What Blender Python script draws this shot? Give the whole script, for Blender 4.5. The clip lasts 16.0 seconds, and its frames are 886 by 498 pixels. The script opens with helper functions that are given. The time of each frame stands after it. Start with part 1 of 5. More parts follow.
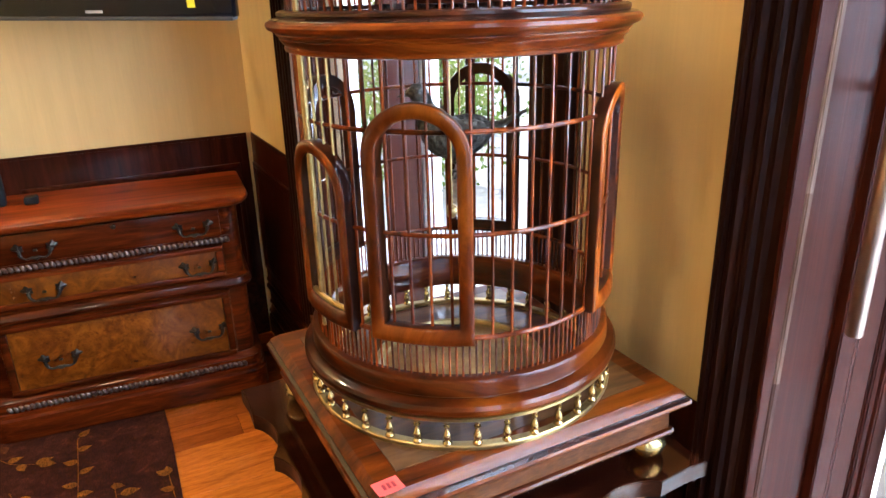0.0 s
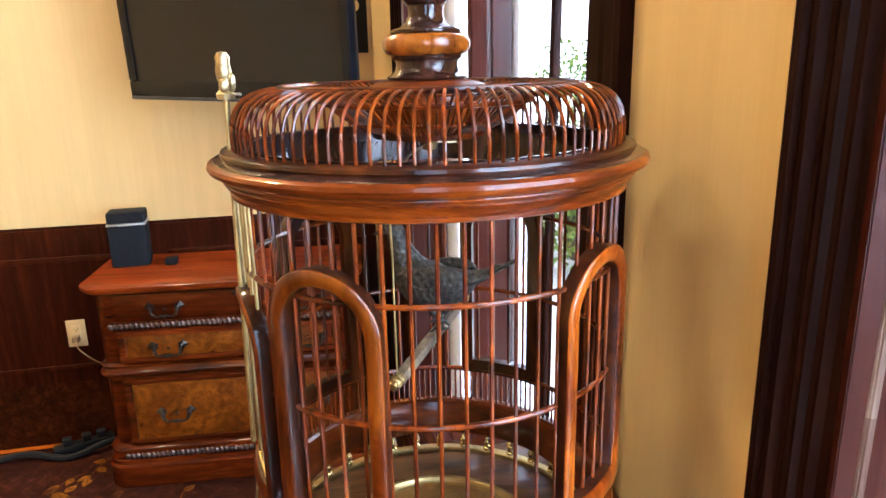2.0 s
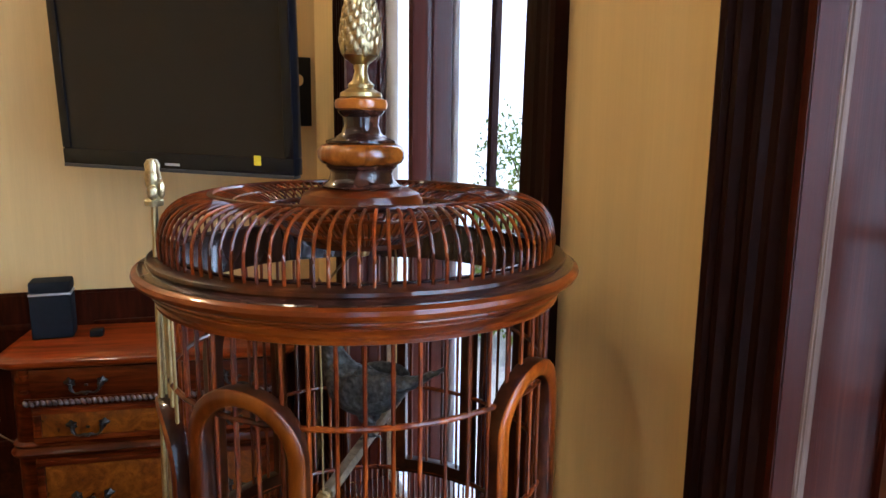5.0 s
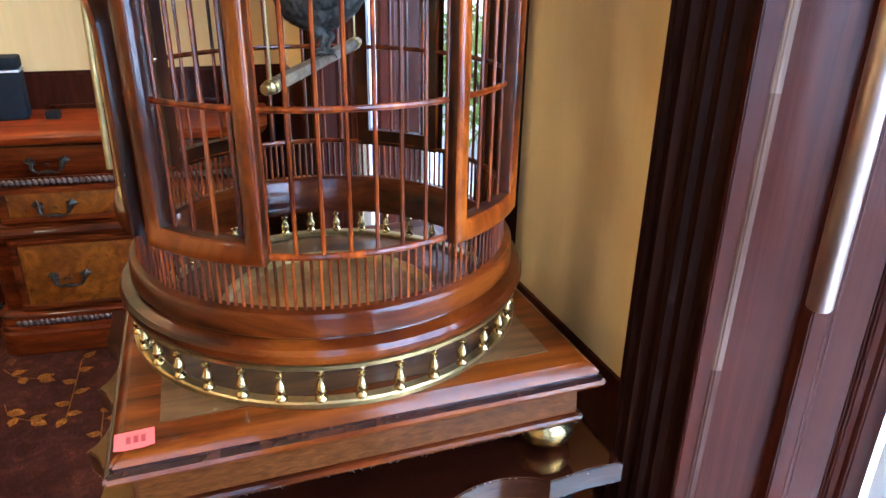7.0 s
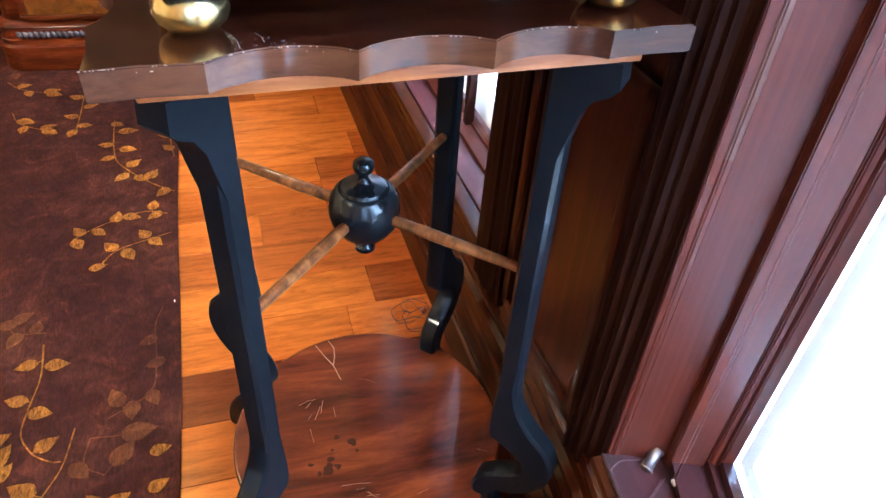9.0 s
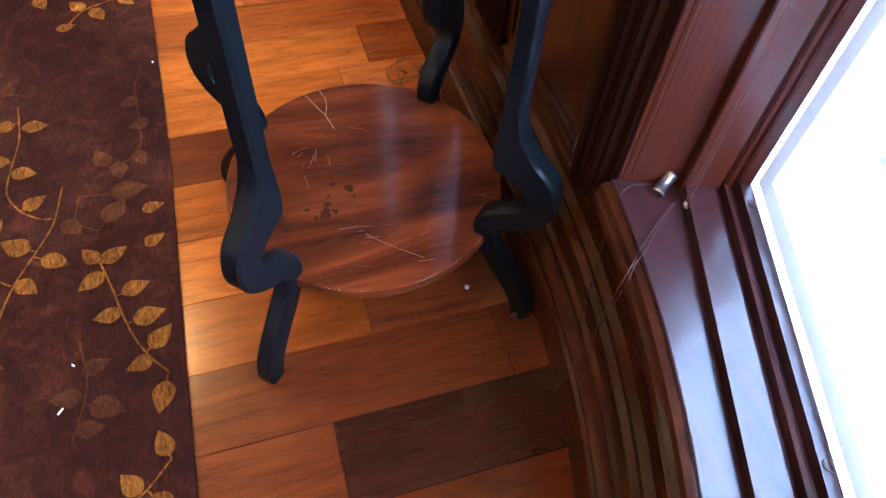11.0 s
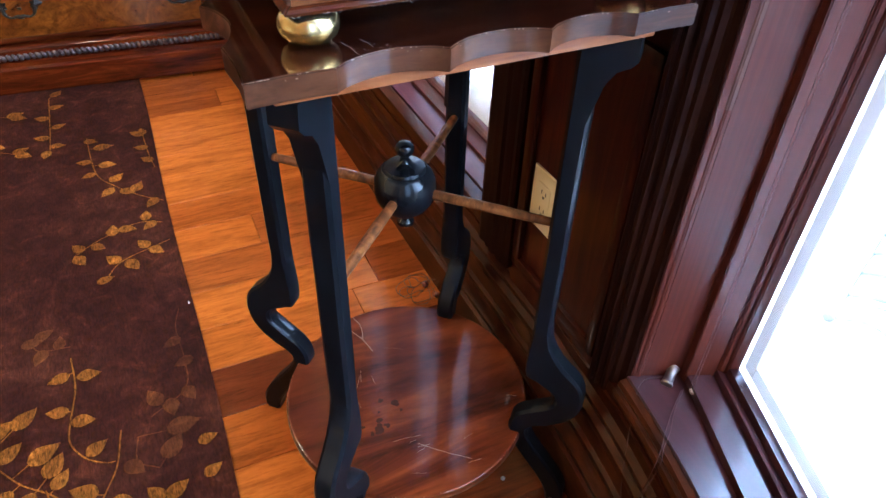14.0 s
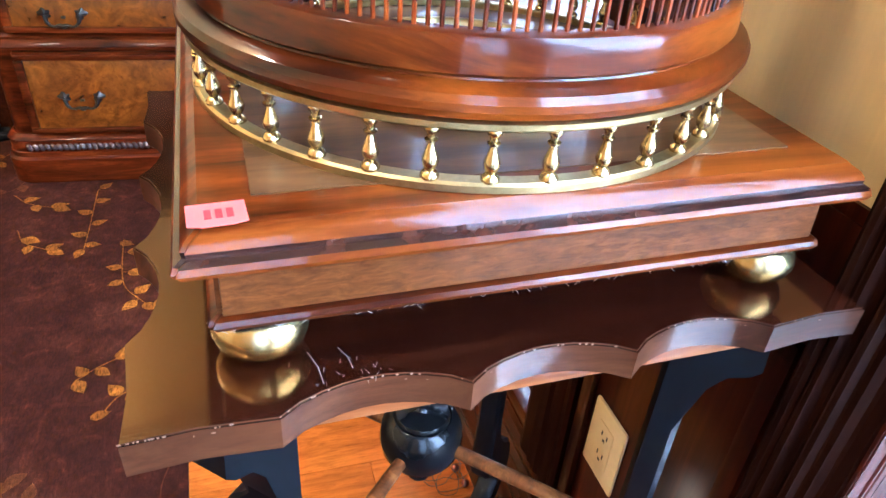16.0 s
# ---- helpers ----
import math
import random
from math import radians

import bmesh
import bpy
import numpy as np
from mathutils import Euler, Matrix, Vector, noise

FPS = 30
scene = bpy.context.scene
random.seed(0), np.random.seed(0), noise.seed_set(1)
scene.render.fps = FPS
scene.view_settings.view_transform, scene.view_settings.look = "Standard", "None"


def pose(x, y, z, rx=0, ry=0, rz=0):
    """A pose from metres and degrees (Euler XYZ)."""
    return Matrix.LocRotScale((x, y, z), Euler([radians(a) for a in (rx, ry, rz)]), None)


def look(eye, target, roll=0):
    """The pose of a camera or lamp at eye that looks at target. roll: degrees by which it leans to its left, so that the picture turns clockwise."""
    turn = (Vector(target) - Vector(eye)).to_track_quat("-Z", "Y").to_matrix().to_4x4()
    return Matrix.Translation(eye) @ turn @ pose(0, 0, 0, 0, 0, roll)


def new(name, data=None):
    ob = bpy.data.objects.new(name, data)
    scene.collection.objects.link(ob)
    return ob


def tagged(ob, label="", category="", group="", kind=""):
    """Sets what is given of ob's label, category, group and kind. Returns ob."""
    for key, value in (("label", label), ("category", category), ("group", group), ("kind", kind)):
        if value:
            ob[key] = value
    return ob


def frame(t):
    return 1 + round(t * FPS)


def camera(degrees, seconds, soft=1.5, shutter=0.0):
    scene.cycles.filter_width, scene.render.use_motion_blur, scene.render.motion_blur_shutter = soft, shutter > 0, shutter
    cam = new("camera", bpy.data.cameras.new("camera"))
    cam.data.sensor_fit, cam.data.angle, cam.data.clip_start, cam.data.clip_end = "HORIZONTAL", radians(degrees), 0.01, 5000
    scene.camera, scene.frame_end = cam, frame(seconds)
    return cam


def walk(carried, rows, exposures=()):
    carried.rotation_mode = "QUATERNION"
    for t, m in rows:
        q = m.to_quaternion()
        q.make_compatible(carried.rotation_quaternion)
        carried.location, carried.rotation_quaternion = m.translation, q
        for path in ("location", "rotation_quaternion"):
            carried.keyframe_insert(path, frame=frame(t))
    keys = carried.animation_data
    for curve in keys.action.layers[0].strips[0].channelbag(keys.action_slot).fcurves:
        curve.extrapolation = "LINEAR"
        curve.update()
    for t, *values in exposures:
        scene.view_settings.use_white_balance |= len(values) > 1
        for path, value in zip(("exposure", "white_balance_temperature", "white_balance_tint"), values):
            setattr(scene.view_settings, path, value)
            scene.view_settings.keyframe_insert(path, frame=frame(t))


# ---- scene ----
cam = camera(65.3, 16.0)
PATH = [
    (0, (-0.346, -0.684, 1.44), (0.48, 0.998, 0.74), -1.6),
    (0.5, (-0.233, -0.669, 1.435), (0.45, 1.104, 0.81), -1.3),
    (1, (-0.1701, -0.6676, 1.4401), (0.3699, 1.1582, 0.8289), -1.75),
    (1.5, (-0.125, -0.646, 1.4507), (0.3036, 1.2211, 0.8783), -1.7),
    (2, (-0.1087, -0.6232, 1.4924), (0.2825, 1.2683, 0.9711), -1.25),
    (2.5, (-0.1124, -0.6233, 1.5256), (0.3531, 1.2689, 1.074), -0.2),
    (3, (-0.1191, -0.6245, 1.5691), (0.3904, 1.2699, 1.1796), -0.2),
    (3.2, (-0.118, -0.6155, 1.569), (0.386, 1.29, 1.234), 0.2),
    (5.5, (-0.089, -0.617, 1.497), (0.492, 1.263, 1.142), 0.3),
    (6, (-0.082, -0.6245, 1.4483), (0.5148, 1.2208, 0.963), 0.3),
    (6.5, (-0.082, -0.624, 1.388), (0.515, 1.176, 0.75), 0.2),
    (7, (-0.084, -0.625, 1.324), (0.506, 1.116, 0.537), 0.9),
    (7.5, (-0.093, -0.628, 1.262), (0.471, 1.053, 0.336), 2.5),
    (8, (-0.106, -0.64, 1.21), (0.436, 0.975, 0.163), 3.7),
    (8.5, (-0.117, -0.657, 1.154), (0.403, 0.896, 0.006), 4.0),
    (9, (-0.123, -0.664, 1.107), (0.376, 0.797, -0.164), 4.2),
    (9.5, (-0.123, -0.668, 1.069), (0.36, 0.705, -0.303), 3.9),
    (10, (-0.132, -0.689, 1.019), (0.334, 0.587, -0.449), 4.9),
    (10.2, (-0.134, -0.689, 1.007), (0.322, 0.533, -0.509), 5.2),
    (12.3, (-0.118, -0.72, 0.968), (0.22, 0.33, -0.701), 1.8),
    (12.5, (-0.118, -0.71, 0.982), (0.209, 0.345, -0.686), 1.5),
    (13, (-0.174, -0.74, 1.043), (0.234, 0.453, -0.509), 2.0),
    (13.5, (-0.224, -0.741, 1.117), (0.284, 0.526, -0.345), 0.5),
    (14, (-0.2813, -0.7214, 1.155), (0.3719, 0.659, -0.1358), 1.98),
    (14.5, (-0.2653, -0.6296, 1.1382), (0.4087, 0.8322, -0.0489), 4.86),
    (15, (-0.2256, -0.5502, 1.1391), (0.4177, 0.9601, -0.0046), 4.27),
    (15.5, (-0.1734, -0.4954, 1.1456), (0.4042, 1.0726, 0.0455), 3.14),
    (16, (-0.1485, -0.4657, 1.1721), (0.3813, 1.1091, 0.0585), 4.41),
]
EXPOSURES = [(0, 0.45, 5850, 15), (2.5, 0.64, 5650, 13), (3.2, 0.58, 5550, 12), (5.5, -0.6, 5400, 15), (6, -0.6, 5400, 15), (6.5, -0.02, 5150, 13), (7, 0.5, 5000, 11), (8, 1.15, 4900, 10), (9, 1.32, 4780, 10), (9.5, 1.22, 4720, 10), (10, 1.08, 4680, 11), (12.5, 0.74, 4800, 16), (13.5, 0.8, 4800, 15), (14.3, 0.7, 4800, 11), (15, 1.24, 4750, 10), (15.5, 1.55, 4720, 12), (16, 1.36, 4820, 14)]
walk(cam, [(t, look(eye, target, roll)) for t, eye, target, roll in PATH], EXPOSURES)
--
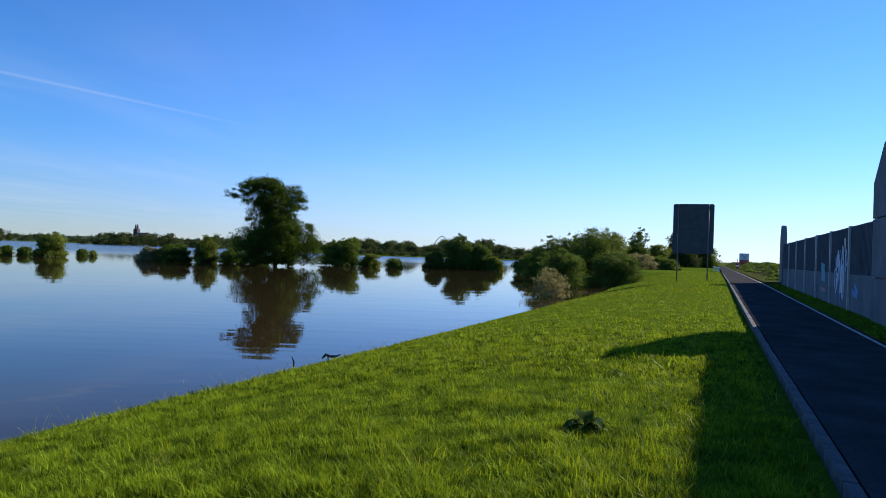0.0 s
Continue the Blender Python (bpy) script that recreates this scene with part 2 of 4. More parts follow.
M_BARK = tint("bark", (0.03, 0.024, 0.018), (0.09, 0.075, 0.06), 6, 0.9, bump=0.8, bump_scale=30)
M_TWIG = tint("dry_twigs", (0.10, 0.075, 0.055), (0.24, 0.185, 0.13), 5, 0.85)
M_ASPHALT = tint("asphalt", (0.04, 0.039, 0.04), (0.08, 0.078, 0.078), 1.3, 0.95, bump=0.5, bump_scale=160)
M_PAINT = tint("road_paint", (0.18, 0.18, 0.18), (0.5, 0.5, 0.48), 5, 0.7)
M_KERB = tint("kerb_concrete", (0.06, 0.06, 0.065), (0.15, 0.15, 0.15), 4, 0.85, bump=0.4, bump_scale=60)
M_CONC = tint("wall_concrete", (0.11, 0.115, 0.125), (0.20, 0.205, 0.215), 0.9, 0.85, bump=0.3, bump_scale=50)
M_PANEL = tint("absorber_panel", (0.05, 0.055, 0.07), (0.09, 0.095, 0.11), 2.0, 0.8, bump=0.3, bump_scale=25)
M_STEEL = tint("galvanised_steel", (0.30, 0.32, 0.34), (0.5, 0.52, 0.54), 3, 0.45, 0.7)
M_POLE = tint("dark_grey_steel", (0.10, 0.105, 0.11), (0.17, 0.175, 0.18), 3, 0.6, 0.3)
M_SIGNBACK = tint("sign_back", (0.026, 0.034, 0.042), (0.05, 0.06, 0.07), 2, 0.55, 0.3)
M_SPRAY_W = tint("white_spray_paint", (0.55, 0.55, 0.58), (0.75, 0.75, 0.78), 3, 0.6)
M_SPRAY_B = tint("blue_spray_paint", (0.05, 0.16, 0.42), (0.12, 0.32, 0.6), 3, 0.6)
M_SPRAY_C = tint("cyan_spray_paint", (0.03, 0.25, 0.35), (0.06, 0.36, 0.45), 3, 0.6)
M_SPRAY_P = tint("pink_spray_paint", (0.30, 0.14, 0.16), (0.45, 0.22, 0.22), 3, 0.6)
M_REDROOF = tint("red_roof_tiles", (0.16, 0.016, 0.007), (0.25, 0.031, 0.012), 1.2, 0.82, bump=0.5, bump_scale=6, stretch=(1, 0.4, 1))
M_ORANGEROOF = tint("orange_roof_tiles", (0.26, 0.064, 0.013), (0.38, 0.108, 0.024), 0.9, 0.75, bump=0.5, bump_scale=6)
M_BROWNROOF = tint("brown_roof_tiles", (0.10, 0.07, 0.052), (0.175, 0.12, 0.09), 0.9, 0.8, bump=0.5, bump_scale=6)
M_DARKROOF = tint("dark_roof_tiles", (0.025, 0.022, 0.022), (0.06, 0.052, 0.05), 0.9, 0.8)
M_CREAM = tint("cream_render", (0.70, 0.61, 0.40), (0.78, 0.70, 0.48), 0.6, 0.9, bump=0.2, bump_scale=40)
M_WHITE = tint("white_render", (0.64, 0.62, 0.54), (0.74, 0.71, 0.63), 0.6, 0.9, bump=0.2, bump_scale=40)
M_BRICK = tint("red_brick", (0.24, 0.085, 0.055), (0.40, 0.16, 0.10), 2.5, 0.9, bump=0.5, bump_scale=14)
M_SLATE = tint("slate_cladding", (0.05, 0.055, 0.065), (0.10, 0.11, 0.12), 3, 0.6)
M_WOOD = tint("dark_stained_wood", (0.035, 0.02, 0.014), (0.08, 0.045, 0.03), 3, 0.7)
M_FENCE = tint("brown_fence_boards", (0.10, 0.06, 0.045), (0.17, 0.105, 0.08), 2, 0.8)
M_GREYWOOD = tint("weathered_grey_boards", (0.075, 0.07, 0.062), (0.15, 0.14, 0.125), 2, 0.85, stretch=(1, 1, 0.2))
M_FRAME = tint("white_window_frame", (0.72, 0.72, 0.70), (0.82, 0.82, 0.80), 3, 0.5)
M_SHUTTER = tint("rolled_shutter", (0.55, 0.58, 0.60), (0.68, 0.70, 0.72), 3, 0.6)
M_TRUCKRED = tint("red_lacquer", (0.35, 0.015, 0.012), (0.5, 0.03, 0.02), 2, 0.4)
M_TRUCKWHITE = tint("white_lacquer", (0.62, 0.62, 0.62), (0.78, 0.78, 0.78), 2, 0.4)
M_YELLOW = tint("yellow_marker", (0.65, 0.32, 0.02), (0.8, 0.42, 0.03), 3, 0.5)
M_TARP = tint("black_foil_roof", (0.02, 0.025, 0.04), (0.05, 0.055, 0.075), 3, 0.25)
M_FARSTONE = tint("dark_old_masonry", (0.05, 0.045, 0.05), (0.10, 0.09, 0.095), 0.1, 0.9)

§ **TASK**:
In the records, locate each line holding the string "this" and copy it.

§ **CORRECT OUTPUT**:
What Blender Python script draws this shot? Give the whole script, for Blender 4.5. The clip lasts 16.0 seconds, and its frames are 886 by 498 pixels. The script opens with helper functions that are given. The time of each frame stands after it. Start with part 1 of 5. More parts follow.
Continue the Blender Python (bpy) script that recreates this scene with part 2 of 4. More parts follow.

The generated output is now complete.